Presenting Sacha Guitry (Criterion Collection, four discs). Four films by the great French actor-playwright-director, none of which, so far as I know, has ever been available on home video in this country. In The Story of a Cheat, The Pearls of the Crown, Désiré, and Quadrille, Guitry transferred his stage-farce style to the screen with astonishing and near-unprecedented success. I can’t think of another playwright who took to film with such idiomatic gusto. If there’s any justice at all, this long-overdue box set will introduce Guitry to a new generation of film buffs who have no idea how much pure pleasure they’ve been missing (TT).
BOOK
Richard Stark, Deadly Edge/Plunder Squad/Slayground (University of Chicago, $14 each). Three more titles in the University of Chicago Press’ ongoing uniform paperback edition of the complete novels of Richard Stark (a/k/a Donald E. Westlake). Parker, Stark’s diamond-hard anti-heroic heister-protagonist, has admitted a woman into his life but remains as tough and unrelenting as ever. The plots are more complex, the language richer, the canvas wider. Get them all (TT).
CD
Erroll Garner, The Most Happy Piano: The 1956 Studio Sessions (American Jazz Classics, two CDs).

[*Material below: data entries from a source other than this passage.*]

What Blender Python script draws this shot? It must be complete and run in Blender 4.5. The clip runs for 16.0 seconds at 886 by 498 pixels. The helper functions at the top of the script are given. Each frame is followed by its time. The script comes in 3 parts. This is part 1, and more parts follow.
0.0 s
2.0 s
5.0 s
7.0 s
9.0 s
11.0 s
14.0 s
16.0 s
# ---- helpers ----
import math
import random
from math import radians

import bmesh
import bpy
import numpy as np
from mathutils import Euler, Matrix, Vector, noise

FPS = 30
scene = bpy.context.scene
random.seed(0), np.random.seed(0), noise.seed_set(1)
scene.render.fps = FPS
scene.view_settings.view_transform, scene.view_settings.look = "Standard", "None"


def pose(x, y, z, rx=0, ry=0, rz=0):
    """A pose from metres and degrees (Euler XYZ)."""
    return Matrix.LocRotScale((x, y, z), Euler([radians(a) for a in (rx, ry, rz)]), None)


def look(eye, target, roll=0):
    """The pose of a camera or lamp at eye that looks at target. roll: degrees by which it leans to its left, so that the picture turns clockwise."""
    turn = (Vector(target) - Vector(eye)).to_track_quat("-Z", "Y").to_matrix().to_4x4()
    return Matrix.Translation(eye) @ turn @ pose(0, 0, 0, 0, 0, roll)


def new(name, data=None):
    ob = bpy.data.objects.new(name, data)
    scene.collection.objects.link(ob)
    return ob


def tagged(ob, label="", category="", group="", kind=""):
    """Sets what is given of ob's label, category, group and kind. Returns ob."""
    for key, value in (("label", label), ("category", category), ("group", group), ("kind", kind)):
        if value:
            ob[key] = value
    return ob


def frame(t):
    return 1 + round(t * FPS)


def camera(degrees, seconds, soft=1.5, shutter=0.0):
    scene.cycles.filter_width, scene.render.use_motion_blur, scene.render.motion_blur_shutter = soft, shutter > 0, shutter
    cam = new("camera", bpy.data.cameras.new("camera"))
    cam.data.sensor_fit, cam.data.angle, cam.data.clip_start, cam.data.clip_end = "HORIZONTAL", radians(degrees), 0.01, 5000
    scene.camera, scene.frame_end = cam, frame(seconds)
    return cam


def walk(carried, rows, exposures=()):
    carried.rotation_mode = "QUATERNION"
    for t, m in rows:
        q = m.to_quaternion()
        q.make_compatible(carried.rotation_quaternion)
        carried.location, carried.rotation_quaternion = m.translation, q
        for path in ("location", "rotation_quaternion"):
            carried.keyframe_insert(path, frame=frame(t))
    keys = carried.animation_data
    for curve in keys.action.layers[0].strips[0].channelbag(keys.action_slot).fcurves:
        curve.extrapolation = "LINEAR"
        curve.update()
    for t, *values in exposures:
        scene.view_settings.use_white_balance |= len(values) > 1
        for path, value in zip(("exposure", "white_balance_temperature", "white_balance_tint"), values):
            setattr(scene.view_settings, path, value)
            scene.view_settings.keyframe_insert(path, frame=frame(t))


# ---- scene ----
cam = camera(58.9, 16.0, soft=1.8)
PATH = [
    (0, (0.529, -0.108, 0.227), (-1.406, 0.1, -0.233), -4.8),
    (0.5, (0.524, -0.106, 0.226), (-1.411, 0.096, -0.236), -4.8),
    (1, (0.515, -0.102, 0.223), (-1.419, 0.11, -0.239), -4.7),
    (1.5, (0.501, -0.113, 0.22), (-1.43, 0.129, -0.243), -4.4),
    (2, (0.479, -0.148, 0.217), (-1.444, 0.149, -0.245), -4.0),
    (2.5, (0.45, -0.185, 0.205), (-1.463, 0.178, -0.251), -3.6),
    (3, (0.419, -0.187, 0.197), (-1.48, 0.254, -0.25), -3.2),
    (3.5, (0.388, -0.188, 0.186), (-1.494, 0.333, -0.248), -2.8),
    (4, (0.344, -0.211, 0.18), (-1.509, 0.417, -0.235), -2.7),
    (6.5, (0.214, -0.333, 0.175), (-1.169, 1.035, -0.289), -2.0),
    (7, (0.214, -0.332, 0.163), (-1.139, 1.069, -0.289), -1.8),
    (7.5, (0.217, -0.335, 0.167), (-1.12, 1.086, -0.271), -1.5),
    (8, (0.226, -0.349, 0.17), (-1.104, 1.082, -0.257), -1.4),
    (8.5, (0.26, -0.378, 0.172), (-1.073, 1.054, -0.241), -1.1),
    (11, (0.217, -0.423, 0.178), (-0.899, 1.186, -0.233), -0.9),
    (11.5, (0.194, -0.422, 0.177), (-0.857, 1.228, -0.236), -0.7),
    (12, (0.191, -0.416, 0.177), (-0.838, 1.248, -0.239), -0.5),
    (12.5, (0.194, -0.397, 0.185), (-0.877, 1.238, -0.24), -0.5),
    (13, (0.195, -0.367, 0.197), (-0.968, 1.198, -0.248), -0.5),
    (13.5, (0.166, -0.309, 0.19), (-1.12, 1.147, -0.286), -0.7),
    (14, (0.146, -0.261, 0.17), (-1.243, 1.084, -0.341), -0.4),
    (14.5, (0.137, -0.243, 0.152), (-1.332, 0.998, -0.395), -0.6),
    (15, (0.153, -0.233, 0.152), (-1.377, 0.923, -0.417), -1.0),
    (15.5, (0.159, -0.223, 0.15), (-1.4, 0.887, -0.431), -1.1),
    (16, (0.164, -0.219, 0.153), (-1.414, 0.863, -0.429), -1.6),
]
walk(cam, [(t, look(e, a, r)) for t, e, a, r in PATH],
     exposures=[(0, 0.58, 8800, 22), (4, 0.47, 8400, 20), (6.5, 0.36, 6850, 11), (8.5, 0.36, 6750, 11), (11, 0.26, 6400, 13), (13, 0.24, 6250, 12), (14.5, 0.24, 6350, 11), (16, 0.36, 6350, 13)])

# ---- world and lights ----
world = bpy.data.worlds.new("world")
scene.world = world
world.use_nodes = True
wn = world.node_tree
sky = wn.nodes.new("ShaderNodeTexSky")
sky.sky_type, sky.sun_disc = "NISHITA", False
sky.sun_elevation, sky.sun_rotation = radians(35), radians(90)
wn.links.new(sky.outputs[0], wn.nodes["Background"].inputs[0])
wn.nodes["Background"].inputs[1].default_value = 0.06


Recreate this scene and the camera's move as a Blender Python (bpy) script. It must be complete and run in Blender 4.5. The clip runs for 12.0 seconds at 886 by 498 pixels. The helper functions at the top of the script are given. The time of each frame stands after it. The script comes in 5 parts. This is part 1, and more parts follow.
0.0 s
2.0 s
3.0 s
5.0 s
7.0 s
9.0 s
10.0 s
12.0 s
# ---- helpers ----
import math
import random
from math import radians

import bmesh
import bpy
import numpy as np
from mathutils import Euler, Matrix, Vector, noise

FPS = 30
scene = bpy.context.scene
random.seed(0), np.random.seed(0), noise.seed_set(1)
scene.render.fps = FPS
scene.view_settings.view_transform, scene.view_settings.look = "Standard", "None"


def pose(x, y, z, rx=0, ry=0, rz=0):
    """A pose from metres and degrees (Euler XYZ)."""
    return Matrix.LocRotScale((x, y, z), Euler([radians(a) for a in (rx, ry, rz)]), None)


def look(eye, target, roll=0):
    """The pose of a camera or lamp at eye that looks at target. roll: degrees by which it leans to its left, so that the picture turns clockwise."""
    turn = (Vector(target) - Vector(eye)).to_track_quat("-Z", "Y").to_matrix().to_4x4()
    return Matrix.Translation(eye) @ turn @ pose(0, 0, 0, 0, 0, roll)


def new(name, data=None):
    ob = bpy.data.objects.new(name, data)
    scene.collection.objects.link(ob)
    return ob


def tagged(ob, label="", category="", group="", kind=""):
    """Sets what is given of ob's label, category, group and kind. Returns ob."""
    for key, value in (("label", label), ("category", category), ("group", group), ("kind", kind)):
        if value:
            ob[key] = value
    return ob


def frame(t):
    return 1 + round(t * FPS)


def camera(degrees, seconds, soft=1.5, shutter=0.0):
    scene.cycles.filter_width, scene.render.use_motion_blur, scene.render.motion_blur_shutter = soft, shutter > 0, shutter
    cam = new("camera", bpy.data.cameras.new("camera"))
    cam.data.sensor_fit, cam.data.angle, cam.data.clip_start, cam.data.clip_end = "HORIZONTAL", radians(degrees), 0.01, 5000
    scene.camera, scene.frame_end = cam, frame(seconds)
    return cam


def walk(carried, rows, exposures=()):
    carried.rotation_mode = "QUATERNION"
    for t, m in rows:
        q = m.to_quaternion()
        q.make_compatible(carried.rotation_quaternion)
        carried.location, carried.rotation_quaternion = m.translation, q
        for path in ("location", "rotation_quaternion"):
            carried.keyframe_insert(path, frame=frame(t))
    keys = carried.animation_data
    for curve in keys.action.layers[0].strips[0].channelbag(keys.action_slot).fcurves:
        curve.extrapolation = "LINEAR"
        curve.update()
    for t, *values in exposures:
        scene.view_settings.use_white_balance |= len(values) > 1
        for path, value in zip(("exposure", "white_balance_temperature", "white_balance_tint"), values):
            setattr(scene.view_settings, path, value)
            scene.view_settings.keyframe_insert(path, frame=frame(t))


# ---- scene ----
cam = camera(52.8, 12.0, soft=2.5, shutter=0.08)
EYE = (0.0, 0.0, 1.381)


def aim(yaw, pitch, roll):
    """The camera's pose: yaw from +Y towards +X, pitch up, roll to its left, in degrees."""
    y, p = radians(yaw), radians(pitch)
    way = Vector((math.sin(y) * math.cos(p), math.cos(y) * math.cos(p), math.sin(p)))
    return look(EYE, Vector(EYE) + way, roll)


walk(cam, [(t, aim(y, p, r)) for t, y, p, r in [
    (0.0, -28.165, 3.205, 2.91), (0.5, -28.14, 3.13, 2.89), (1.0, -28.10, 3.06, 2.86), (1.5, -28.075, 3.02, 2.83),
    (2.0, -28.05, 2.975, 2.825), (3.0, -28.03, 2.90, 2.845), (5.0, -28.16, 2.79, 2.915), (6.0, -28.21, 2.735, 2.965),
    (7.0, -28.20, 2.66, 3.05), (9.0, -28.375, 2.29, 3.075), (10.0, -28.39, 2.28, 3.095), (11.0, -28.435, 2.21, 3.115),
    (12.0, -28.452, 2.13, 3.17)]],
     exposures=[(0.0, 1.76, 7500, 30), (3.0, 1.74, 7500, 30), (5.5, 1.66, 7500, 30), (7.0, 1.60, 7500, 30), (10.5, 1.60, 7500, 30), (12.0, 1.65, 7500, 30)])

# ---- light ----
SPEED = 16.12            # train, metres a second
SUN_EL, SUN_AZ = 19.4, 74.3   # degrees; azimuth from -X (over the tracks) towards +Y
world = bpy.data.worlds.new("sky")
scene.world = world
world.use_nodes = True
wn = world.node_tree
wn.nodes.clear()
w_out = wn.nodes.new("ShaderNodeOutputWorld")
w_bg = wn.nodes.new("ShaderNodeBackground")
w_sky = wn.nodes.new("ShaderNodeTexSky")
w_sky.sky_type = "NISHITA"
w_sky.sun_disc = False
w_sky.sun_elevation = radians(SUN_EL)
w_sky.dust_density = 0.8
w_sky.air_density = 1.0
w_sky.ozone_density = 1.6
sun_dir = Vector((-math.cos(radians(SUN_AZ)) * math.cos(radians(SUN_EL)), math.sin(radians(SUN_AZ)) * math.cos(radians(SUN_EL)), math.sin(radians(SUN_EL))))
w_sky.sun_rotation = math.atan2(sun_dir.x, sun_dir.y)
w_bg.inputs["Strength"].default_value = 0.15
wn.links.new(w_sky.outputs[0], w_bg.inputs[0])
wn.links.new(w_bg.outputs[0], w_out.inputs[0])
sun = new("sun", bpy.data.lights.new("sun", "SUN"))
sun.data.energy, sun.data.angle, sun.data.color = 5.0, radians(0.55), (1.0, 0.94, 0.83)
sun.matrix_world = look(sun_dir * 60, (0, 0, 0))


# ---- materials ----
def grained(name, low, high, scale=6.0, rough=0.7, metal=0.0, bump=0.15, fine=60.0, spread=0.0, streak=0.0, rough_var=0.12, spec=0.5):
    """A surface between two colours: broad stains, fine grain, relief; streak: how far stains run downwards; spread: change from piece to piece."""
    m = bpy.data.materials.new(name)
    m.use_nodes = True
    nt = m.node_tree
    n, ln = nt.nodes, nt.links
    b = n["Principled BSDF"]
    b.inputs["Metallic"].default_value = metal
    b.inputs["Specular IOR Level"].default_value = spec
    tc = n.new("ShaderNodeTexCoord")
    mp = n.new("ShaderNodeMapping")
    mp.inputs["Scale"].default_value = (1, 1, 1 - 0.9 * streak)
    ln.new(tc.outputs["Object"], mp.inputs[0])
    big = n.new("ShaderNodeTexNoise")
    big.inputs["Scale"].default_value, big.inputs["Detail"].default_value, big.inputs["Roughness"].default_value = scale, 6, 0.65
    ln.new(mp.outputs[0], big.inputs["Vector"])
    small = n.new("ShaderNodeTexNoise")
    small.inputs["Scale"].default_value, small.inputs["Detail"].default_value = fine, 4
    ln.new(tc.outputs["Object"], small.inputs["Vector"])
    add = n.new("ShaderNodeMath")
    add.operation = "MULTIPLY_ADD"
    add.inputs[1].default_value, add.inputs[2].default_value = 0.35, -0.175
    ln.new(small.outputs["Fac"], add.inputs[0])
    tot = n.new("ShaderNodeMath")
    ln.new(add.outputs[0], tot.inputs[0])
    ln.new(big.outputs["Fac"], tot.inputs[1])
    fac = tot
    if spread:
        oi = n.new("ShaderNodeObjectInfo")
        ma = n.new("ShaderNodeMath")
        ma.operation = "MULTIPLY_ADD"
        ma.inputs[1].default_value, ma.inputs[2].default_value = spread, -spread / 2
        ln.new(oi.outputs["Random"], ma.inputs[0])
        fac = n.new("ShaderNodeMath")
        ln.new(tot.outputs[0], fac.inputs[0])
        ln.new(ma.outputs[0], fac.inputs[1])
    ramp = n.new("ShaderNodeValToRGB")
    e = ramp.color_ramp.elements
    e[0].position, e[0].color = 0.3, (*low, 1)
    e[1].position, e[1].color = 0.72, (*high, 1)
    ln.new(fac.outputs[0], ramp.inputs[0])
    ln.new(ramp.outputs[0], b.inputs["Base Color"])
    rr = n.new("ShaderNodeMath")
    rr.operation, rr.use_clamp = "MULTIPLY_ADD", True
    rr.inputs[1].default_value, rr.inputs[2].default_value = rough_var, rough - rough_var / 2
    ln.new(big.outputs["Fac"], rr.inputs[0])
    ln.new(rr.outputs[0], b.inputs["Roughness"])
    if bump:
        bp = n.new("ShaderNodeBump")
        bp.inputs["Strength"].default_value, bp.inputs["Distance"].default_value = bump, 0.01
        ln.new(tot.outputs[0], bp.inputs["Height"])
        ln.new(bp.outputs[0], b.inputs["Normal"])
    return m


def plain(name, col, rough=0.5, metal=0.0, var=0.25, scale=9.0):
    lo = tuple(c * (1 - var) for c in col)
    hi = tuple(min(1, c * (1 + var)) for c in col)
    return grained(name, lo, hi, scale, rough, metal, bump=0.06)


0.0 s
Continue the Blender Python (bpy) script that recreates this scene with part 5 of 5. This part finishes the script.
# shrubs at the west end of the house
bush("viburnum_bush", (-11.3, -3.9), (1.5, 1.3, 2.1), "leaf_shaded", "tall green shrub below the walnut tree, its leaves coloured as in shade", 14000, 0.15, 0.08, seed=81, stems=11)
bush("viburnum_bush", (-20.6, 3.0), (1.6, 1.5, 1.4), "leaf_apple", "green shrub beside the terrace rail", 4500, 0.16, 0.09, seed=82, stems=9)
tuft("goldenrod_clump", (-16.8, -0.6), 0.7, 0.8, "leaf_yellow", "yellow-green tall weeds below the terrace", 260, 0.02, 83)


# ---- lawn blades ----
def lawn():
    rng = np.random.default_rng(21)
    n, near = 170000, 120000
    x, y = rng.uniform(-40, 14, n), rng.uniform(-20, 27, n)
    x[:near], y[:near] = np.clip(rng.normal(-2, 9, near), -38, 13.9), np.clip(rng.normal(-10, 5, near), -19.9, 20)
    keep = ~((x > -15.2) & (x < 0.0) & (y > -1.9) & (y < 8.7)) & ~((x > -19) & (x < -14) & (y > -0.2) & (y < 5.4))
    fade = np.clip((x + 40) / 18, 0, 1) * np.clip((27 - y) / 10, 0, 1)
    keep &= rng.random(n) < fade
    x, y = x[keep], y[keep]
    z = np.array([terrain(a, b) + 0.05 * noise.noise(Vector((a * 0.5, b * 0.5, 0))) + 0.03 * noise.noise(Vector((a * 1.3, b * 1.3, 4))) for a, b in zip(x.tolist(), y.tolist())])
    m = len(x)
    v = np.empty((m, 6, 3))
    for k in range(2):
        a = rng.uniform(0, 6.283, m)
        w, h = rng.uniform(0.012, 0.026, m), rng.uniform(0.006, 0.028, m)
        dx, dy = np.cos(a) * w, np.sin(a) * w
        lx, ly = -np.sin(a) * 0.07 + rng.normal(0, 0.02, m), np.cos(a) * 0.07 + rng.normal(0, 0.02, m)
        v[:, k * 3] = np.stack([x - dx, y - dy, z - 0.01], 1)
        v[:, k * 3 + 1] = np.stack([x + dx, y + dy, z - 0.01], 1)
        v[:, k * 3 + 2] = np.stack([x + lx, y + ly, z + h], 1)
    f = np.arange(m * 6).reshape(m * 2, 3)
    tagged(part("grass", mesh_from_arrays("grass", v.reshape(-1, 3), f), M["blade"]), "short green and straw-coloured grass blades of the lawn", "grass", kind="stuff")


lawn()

If, like me, you adore Garner’s unselfconsciously joyous art, make haste to order this imported double album containing all twenty-nine of the long-unavailable trio sides that he cut for Columbia in 1956, including a show-stopping eight-minute-long version of “The Man I Love.” The title is on the nose: no jazz musician, not even Louis Armstrong or Fats Waller, has ever made more purely happy music (TT).
EXHIBITION
Charles Burchfield: Fifty Years as a Painter (DC Moore Gallery, 724 Fifth Ave., up through Sept. 25). If you’ve already paid a visit to the Whitney’s idiosyncratic large-scale retrospective of the work of the visionary modern American watercolorist whose studies of small-town life have won the admiration of everyone from Edward Hopper to Jerry Saltz, then check out this small, tightly focused museum-quality show. It’s more than a mere pendant (TT).
DANCE
Pilobolus Dance Theatre (Joyce Theater, 175 Eighth Ave., closes Aug. 7). These are hard times for the much-loved modern dance troupe, which is coming to grips with the recent death of Jonathan Wolken, one of its founding members. Yet there can be no better way to celebrate Wolken’s life than to pay a visit to Pilobolus’ annual summer season at the Joyce Theater. The company is performing three mixed bills, the first of which features the New York premiere of Hapless Hooligan in “Still Moving,” a collaboration with Art Spiegelman. No matter which one you see, you’ll be entranced (TT).
BOOK
Brooke Berman, No Place Like Home: A Memoir in 39 Apartments (Harmony, $23). The author of Hunting and Gathering came to Manhattan at the age of eighteen in the hopes of someday becoming a full-time professional playwright. Talented, inexperienced, naïve, and broke, she spent the next twenty years sharing microscopically small apartments, sleeping on futons, bouncing from roommate to roommate and gradually finding herself along the way. Now she’s written a memoir of her formative years, and it’s a lovely piece of work, at once charming and deeply felt. No Place Like Home is one of the best books I’ve read about how young artists make their way–or not–in an unforgiving world (TT).
BOOK
Selena Hastings, The Secret Lives of Somerset Maugham (Random House, $35). Actually, not much of the dirt in this tell-all biography of the author of Of Human Bondage (and, needless to say, The Letter) will come as a surprise to those familiar with Ted Morgan’s Maugham, published in 1980. But Hastings is a much better writer who had unrestricted access to previously unknown primary source material, and the result is a smart book that portrays its subject with a welcome combination of candor and sympathy (TT).
CD
Punch Brothers, Antifogmatic (Nonesuch). The second album from mandolinist Chris Thile’s post-Nickel Creek quintet is a collection of original songs about love and its discontents. Like its predecessor, Antifogmatic is tantalizingly hard to pigeonhole. To call it “progressive bluegrass” makes a fair amount of sense but fails to convey the group’s rich yet coherent stylistic eclecticism. Why not settle for “incredibly hip acoustic music”? I’ll stand on that (TT).